¿Es posible descafeinar a Balthus? Hasta hoy esta posibilidad era tan remota como el arrepentimiento del presidente del Gobierno por querer librarse de las políticas de igualdad. Y ha sucedido. En la Fundación Mapfre se ha conseguido paniaguar al pintor de la segunda mitad del siglo XX más inquietante y molesto para el siglo XXI. Lo han escracheado con la presencia de Derain y Giacometti, prometiendo un vínculo artístico que es llamativo por su inexistencia.
Es tal la distancia entre él y ellos que, incluso los cuadros más templados del genio del erotismo arden en las paredes de la sala dedicada a los desnudos. Que para más chiste, la llaman “El sueño, visiones de lo desconocido”, cuando estamos ante un pasaje cipotudo que da paso a la fantasía erótica y sexual de hombres. Esos seis cuadros que enfrentan los desnudos de Derain a los de Balthus hacen que el primero emerja como un pintor agotado de su pasado y aburrido con su futuro. Sus mujeres están muertas, las del otro habitan en el sueño de la sensualidad.
En la selección de los Balthus no arde ni arderá, porque es un coito interrumpido ante la avalancha de demandas. Y aún así es posible la indignación como ocurrió en el MET, donde una visitante poco habituada a frecuentar museos se escandalizó ante El sueño de Thérèse (1938), en la que se muestra a la modelo y vecina del pintor, con unos 13 años, recostada y con su ropa interior visible. El público más pacato quizá se asuste con La habitación y con el extraordinario Los días felices, la versión censurada de un pintor con el que se disfruta sin límites.
Todo es real, menos la pintura
La aventura de la realidad, ese es el hilo común de una exposición desabrida que fracasa en el intento de unir a Derain con Giacometti y Balthus. La comisaria Jacqueline Munck asegura que los tres “se insertan a contrapelo en la figuración y reivindican el pasado de la pintura”, todo esto mientras arrecia otras aventuras como la abstracción y el surrealismo. Pero lo cierto es que el recorrido que se plantea no aclara ningún vínculo sustancial, más allá de una relación cordial, de cierta admiración y algunas amistades compartidas en el París posterior a la Primera Guerra Mundial.
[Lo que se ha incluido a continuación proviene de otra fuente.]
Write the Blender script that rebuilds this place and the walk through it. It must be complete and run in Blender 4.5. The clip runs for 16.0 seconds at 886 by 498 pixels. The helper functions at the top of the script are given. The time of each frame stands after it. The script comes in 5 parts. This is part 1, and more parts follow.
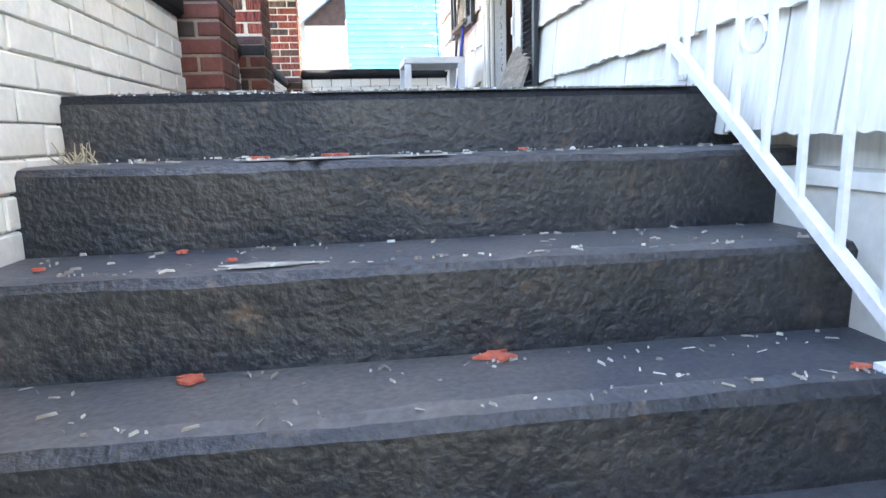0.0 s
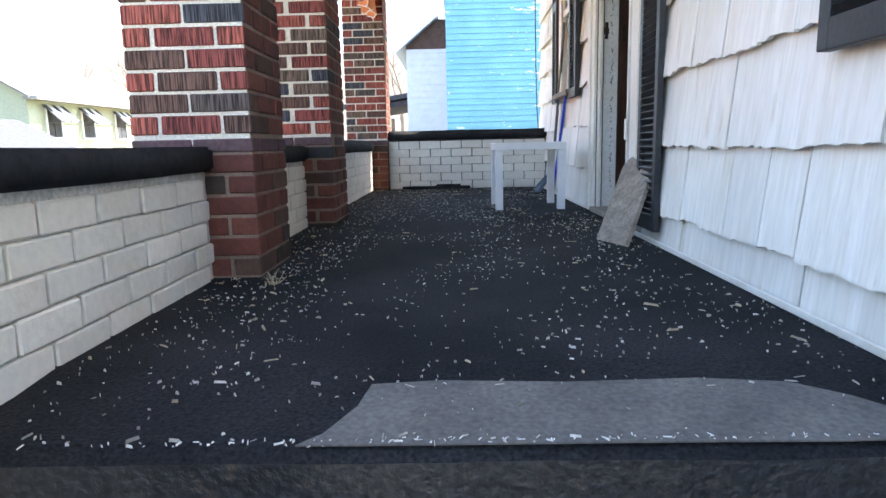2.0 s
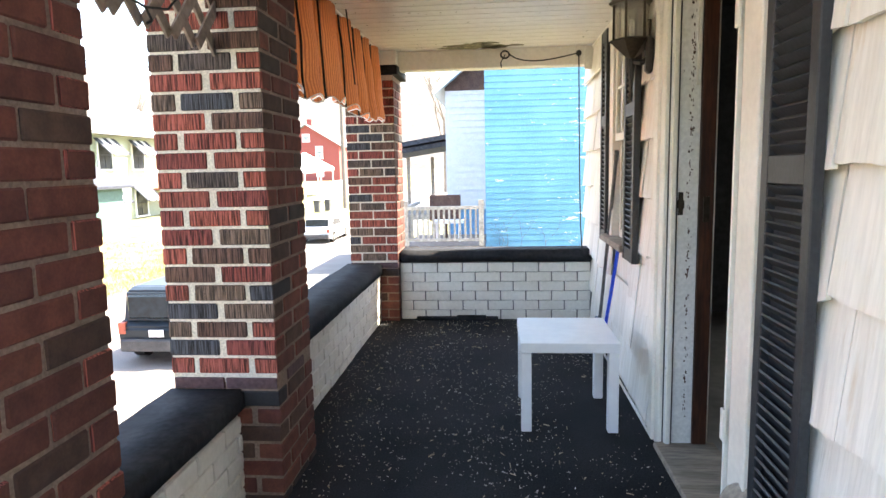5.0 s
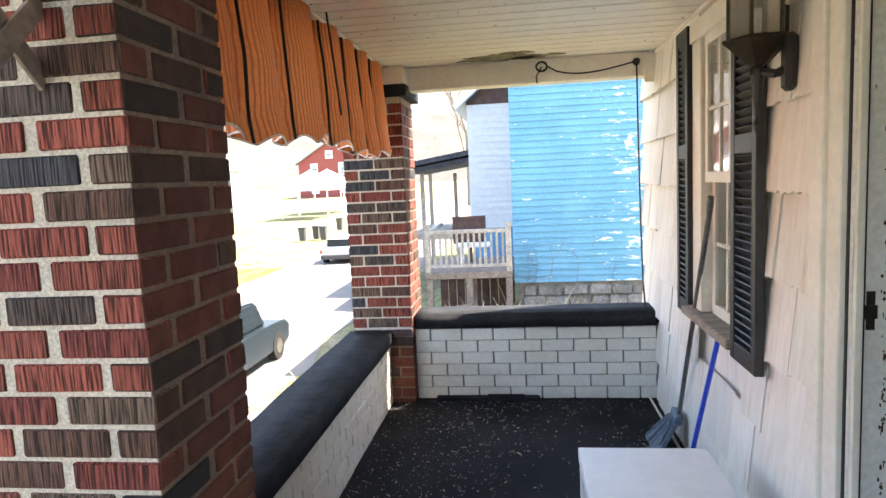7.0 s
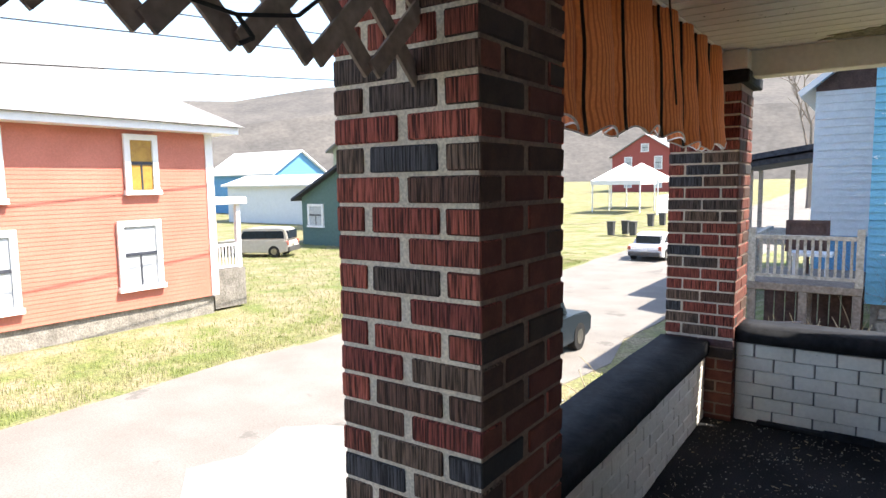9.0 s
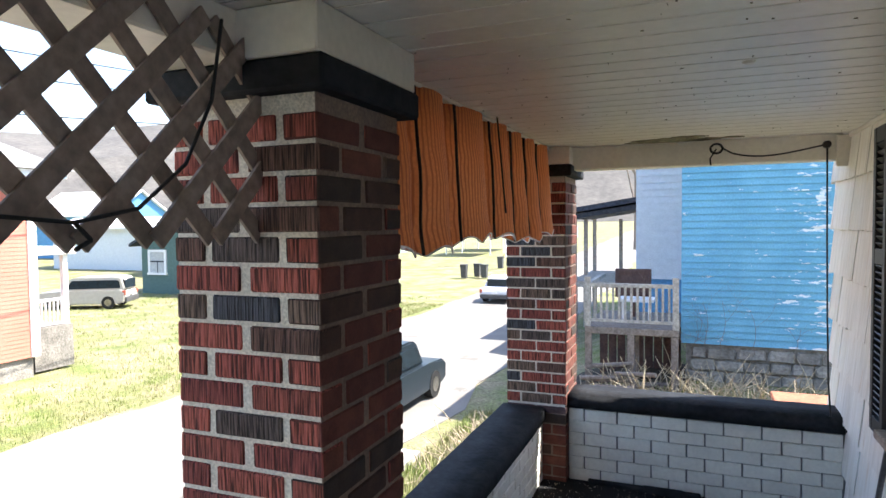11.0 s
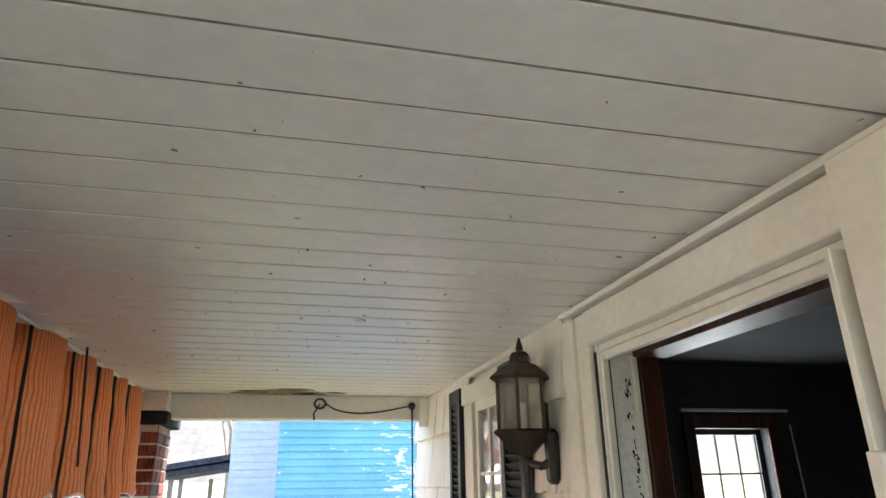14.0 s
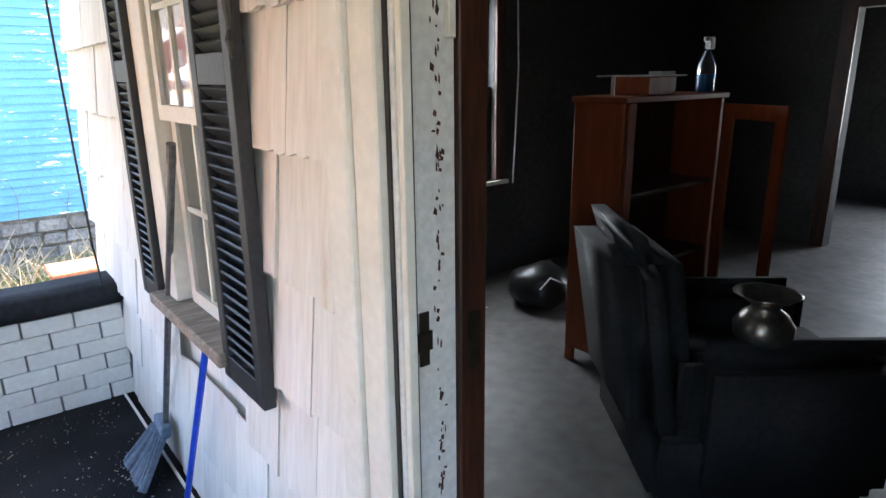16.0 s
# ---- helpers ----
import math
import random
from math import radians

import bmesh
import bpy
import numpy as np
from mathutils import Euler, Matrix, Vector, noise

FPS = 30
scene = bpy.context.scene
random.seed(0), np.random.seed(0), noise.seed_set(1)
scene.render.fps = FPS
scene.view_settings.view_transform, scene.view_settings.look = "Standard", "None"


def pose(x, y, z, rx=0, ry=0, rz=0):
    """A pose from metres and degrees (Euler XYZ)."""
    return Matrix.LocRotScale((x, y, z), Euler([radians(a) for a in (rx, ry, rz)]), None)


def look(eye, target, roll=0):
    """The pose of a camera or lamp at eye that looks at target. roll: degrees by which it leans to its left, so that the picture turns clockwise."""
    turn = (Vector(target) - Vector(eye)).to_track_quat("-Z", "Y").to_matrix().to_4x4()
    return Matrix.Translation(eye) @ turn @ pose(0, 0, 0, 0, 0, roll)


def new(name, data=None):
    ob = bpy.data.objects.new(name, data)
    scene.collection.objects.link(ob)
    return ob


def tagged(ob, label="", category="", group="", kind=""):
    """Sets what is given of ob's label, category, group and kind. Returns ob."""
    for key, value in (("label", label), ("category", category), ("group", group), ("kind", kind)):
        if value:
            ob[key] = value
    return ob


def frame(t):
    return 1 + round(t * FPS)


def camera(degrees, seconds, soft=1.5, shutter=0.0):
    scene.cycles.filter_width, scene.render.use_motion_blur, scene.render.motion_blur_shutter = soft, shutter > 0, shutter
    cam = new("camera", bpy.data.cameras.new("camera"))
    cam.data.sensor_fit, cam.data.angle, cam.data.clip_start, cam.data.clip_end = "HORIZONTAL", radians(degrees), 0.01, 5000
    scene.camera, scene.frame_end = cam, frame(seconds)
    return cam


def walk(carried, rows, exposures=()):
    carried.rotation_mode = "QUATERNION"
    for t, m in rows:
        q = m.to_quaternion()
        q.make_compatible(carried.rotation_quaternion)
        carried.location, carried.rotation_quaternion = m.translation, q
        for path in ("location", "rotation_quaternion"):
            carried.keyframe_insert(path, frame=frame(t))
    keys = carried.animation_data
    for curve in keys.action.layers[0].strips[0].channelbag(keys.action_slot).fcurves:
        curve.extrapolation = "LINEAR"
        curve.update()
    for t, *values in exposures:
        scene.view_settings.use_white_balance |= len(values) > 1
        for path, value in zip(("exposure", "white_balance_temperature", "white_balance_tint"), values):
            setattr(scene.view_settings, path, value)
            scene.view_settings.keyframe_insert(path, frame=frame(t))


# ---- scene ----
cam = camera(70.4, 16.0)
PATH = [
    (0, (-0.155, 0.46, -0.138), (0.11, 2.409, -0.498), -1.5),
    (0.5, (-0.108, 0.644, -0.021), (0.041, 2.606, -0.383), -1.6),
    (1, (-0.089, 0.844, 0.143), (-0.048, 2.813, -0.207), -1.8),
    (1.5, (-0.075, 1.021, 0.3), (-0.088, 2.993, -0.036), -1.7),
    (2, (-0.009, 1.206, 0.441), (-0.051, 3.179, 0.116), -1.3),
    (2.5, (0.008, 1.41, 0.567), (-0.082, 3.383, 0.253), -1.8),
    (3, (0.073, 1.57, 0.701), (-0.044, 3.543, 0.4), -1.5),
    (3.5, (0.136, 1.78, 0.869), (0.009, 3.756, 0.584), -1.2),
    (4, (0.118, 2.0, 1.03), (-0.031, 3.976, 0.757), -1.1),
    (4.5, (0.172, 2.219, 1.14), (0.002, 4.194, 0.878), -0.9),
    (5, (0.163, 2.475, 1.294), (-0.015, 4.45, 1.039), -1.2),
    (5.2, (0.133, 2.605, 1.318), (-0.043, 4.581, 1.067), -1.2),
    (7.3, (0.066, 3.648, 1.506), (-0.236, 5.616, 1.312), -3.5),
    (7.5, (0.055, 3.665, 1.499), (-0.365, 5.613, 1.326), -3.0),
    (8, (0.021, 3.618, 1.491), (-0.826, 5.424, 1.337), -1.2),
    (8.2, (0.012, 3.589, 1.491), (-0.988, 5.314, 1.343), -0.5),
    (10.3, (0.058, 3.612, 1.593), (-1.119, 5.204, 1.308), -1.5),
    (10.5, (0.097, 3.567, 1.633), (-0.978, 5.231, 1.359), -1.8),
    (11, (0.106, 3.525, 1.758), (-0.638, 5.379, 1.675), -0.6),
    (11.5, (0.082, 3.516, 1.819), (-0.324, 5.464, 2.025), 0.6),
    (12, (0.047, 3.522, 1.847), (0.031, 5.463, 2.33), 0.9),
    (12.5, (0.043, 3.471, 1.86), (0.276, 5.321, 2.585), 1.1),
    (13, (0.04, 3.49, 1.851), (0.349, 5.278, 2.693), 0.7),
    (13.5, (0.04, 3.555, 1.81), (0.38, 5.335, 2.657), 0.2),
    (14, (0.053, 3.629, 1.742), (0.489, 5.456, 2.429), -0.8),
    (14.5, (0.104, 3.751, 1.664), (0.698, 5.632, 1.996), -1.4),
    (15, (0.205, 3.948, 1.603), (0.948, 5.804, 1.566), -0.6),
    (15.3, (0.226, 4.113, 1.593), (1.068, 5.91, 1.35), -1.1),
    (15.5, (0.225, 4.215, 1.593), (1.15, 5.953, 1.241), -1.3),
    (16, (0.344, 4.465, 1.566), (1.545, 5.972, 1.028), -0.7),
]
walk(cam, [(t, look(eye, target, roll)) for t, eye, target, roll in PATH], [(0.0, 3.8, 7400, 12), (1.0, 3.65, 7350, 12), (1.5, 3.05, 7100, 12), (3.5, 2.85, 7300, 12), (5.0, 3.12, 7500, 12), (7.5, 2.6, 7500, 12), (8.2, 2.0, 7000, 12), (10.5, 1.6, 6700, 12), (11.0, 2.0, 6500, 11), (11.5, 2.4, 6500, 12), (12.5, 2.78, 6350, 12), (14.0, 2.75, 6550, 10), (15.0, 2.65, 6500, 10), (15.5, 2.75, 6300, 11), (16.0, 3.2, 6600, 12)])

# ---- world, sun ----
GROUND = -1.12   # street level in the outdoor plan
OUT = 1.62        # enlarges the outdoor plan about the point PLAN_EYE, keeping its look from there
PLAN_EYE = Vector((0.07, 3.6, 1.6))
LOW = 1.6 - OUT * 2.72   # street level after this enlargement
SUN_AZ, SUN_EL = math.atan2(0.39, 0.92), radians(56)
world = bpy.data.worlds.new("sky_world")
scene.world = world
world.use_nodes = True
wn = world.node_tree.nodes
sky = wn.new("ShaderNodeTexSky")
sky.sky_type = 'NISHITA'
sky.sun_disc = False
sky.sun_elevation = SUN_EL
sky.sun_rotation = math.pi / 2 - SUN_AZ
sky.dust_density = 1.0
world.node_tree.links.new(sky.outputs[0], wn["Background"].inputs[0])
wn["Background"].inputs[1].default_value = 0.15
sun_data = bpy.data.lights.new("sun", 'SUN')
sun_data.energy = 4.5
sun_data.angle = radians(0.5)
sun_data.color = (1.0, 0.95, 0.87)
sun = new("sun", sun_data)
sun_dir = Vector((math.cos(SUN_EL) * math.cos(SUN_AZ), math.cos(SUN_EL) * math.sin(SUN_AZ), math.sin(SUN_EL)))
sun.matrix_world = look(sun_dir * 60, (0, 0, 0))

def area_light(name, x, y, z, tx, ty, w, h, power):
    d = bpy.data.lights.new(name, 'AREA')
    d.shape, d.size, d.size_y, d.energy, d.color = 'RECTANGLE', w, h, power, (0.85, 0.93, 1.0)
    ob = new(name, d)
    ob.matrix_world = look((x, y, z), (tx, ty, z))


# lamp added at the room window to strengthen its daylight
area_light("window_daylight", 3.3, 8.03, 1.42, 3.3, 5.0, 0.6, 1.25, 4.5)
# fill lamp added to brighten the room beyond, at an unseen window
area_light("back_room_fill", 8.88, 5.9, 1.4, 5.0, 5.2, 1.2, 1.2, 8.0)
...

En realidad, el único propósito que subyace en la muestra que acaba de inaugurar la Fundación Mapfre es la reconversión en maestro de la modernidad de la figura del segundo André Derain, no del fauvista previo a la Gran Guerra. La exposición ensalza la realidad desde el martirio: fue el realismo el que nubló la visión de la crítica y de la historia del arte de un pintor “de esos que lo ven todo antes que nadie”. “Fue Derain quien mostró el arte africano a Picasso, el mimos Derain que antes de la Primera Guerra Mundial había hallado una respuesta al cubismo sin traicionar la monumentalidad de Paul Cézanne”, asegura un entusiasta Fabrice Hergott, director del Museo de Arte Moderno de París.
Silencios alarmantes
Así que la idea es vincularlo a otros dos pintores figurativos, que trascienden la figura -desde la abstracción y la fantasía-, para obtener la auténtica dimensión de Derain: el padre creador de la nueva pintura. Pero no, el matrimonio de conveniencia no ha funcionado en el revisionismo. Derain es un paso más en el largo camino de la historia de la pintura, como el que dieron Balthus y Giacometti. No era necesario exponer los complejos modernos de la historiografía para desvelar la modernidad de un pintor singular, cuya mayor traición no fue a la pintura moderna sino al pueblo francés por colaborar con el régimen de la Francia de Vichy.
De hecho, en la comparación que se propone, Derain sale mal parado. Pacato en los interiores íntimos de sus personajes frente a la exquisita perversión de Balthus, prehistórico en las formas ante la descomposición de la figura de Giacometti. El discurso apaga el otro entorno de Derain, el que no interesa descubrir, al que más apegado estuvo y que rebajan su experimentalismo. La omisión de Camille Corot es escandalosa.